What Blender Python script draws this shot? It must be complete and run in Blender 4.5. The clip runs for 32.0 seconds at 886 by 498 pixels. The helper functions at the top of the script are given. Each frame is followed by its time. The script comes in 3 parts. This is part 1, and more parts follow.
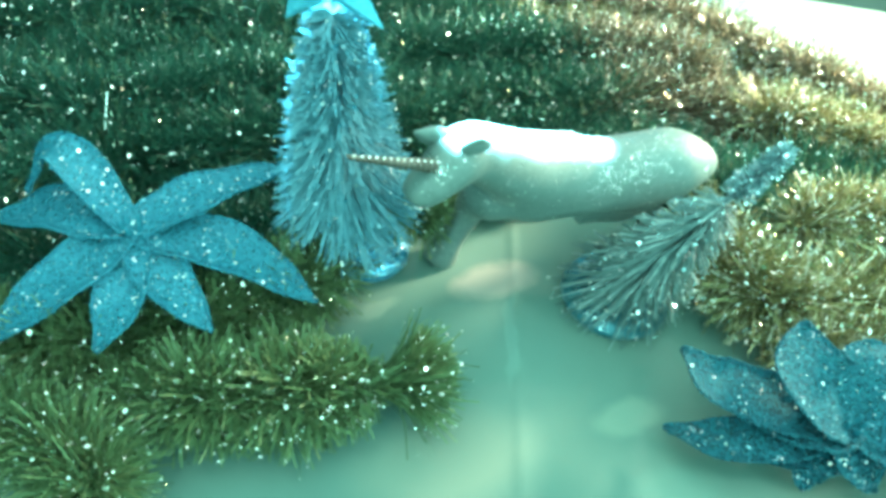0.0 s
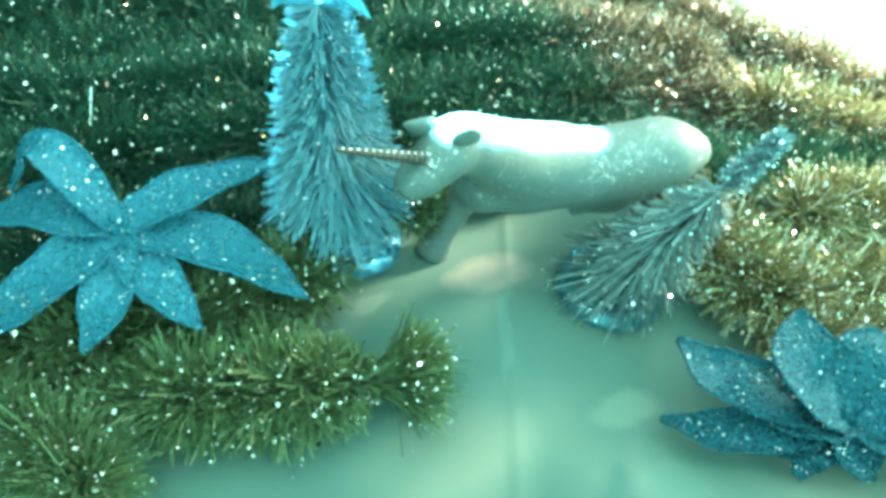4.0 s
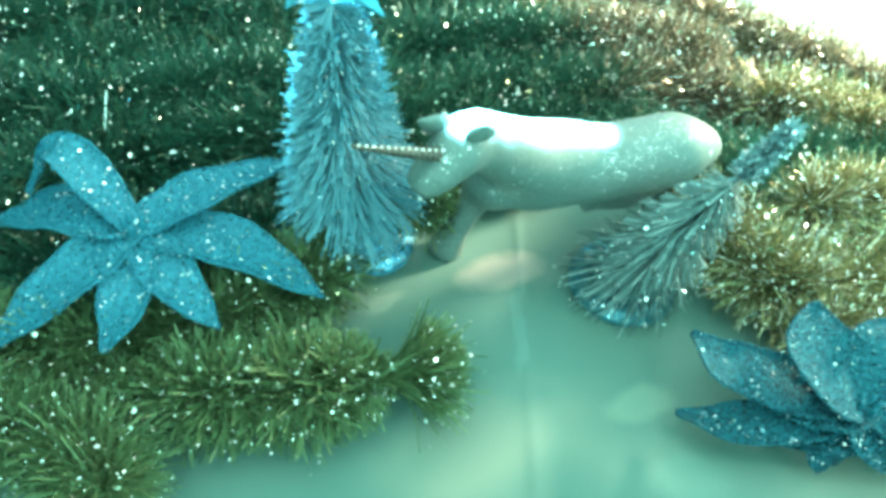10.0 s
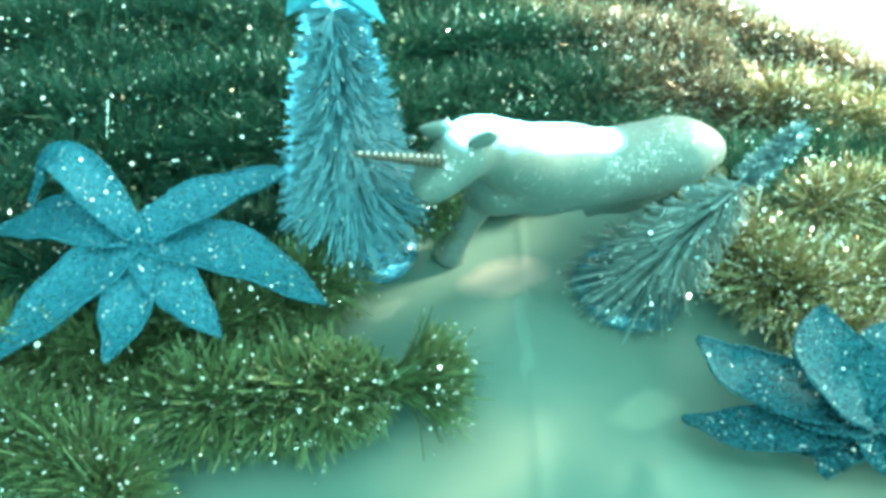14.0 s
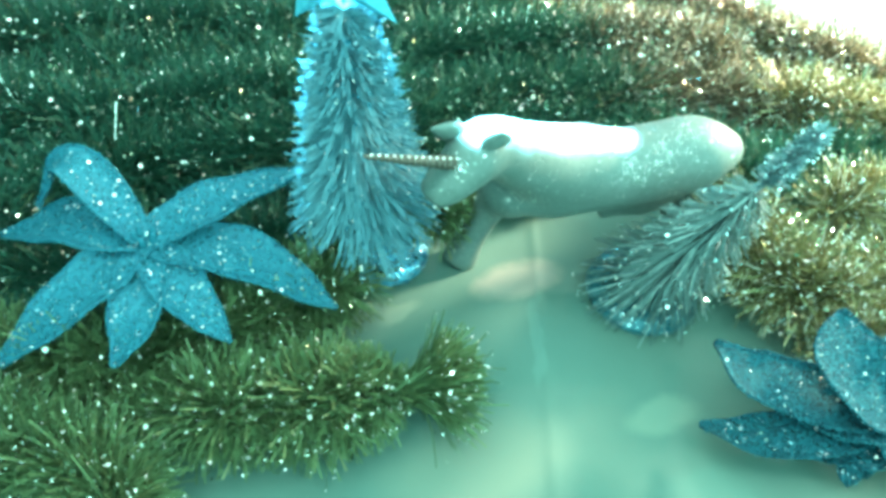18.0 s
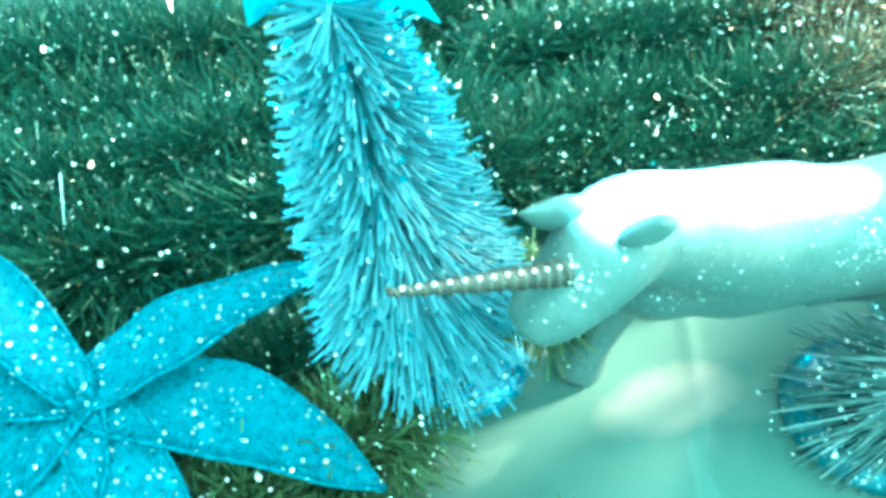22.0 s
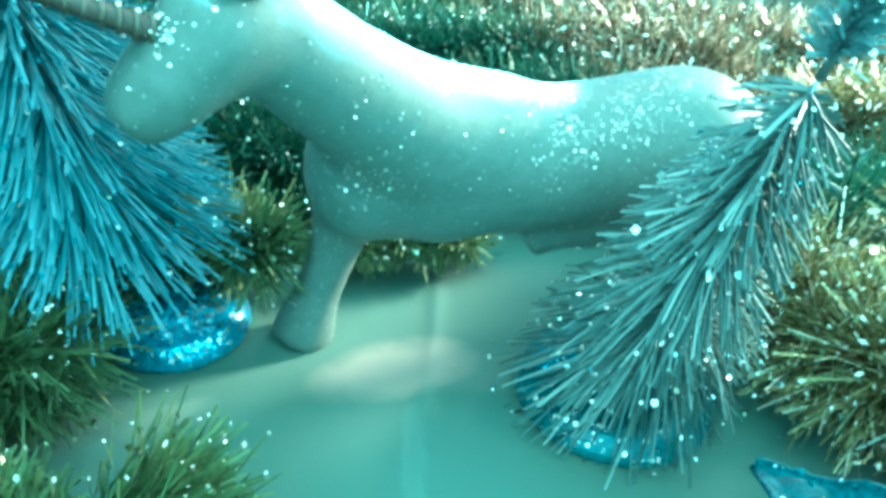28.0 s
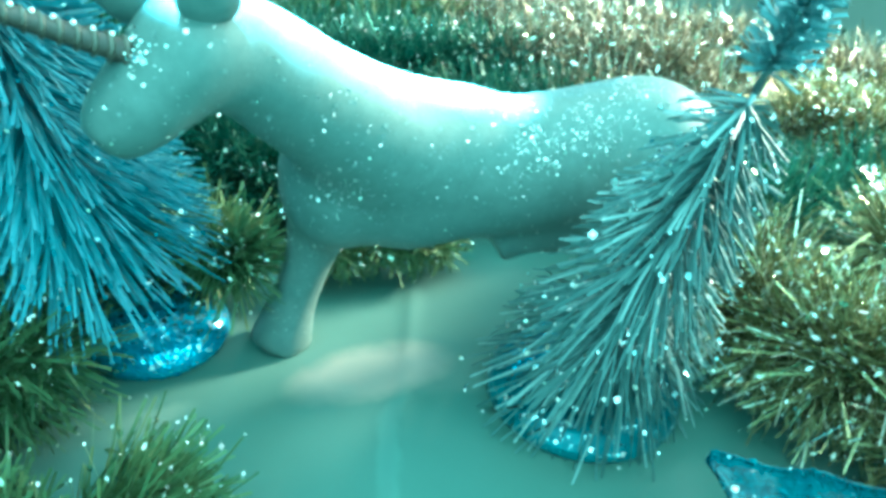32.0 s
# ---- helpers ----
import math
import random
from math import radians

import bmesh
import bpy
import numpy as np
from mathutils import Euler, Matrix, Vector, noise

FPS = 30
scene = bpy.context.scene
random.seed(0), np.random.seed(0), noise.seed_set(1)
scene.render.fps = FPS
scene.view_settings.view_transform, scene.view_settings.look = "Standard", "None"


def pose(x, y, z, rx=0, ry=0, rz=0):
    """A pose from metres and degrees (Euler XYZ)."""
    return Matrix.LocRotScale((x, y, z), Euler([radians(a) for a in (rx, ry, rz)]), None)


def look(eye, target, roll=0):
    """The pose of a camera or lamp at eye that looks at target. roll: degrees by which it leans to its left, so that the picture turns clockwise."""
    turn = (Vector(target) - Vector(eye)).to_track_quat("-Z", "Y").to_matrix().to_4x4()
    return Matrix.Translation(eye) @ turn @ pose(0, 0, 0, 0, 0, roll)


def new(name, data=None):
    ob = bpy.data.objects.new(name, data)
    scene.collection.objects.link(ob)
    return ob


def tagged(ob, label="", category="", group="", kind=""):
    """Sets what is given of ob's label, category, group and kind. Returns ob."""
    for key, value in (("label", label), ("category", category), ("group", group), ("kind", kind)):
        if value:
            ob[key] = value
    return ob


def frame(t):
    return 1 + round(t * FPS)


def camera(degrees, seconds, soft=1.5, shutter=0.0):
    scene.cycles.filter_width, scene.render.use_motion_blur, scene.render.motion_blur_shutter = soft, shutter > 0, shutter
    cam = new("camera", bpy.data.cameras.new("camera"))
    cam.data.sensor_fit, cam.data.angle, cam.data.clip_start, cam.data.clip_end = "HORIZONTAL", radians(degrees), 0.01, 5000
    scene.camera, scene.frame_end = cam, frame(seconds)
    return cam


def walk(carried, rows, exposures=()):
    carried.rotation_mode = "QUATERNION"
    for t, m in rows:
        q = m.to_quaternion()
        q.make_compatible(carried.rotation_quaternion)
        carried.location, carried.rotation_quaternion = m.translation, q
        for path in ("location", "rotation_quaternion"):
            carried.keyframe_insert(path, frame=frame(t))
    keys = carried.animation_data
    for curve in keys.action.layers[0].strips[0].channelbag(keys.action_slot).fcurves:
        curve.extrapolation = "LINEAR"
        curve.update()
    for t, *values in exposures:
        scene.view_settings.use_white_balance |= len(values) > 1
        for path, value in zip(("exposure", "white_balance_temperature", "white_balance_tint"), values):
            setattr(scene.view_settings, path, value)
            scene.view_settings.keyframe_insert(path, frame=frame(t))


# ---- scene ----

Task details
Give only the number of lines that include the word "camera".

Exercise result
4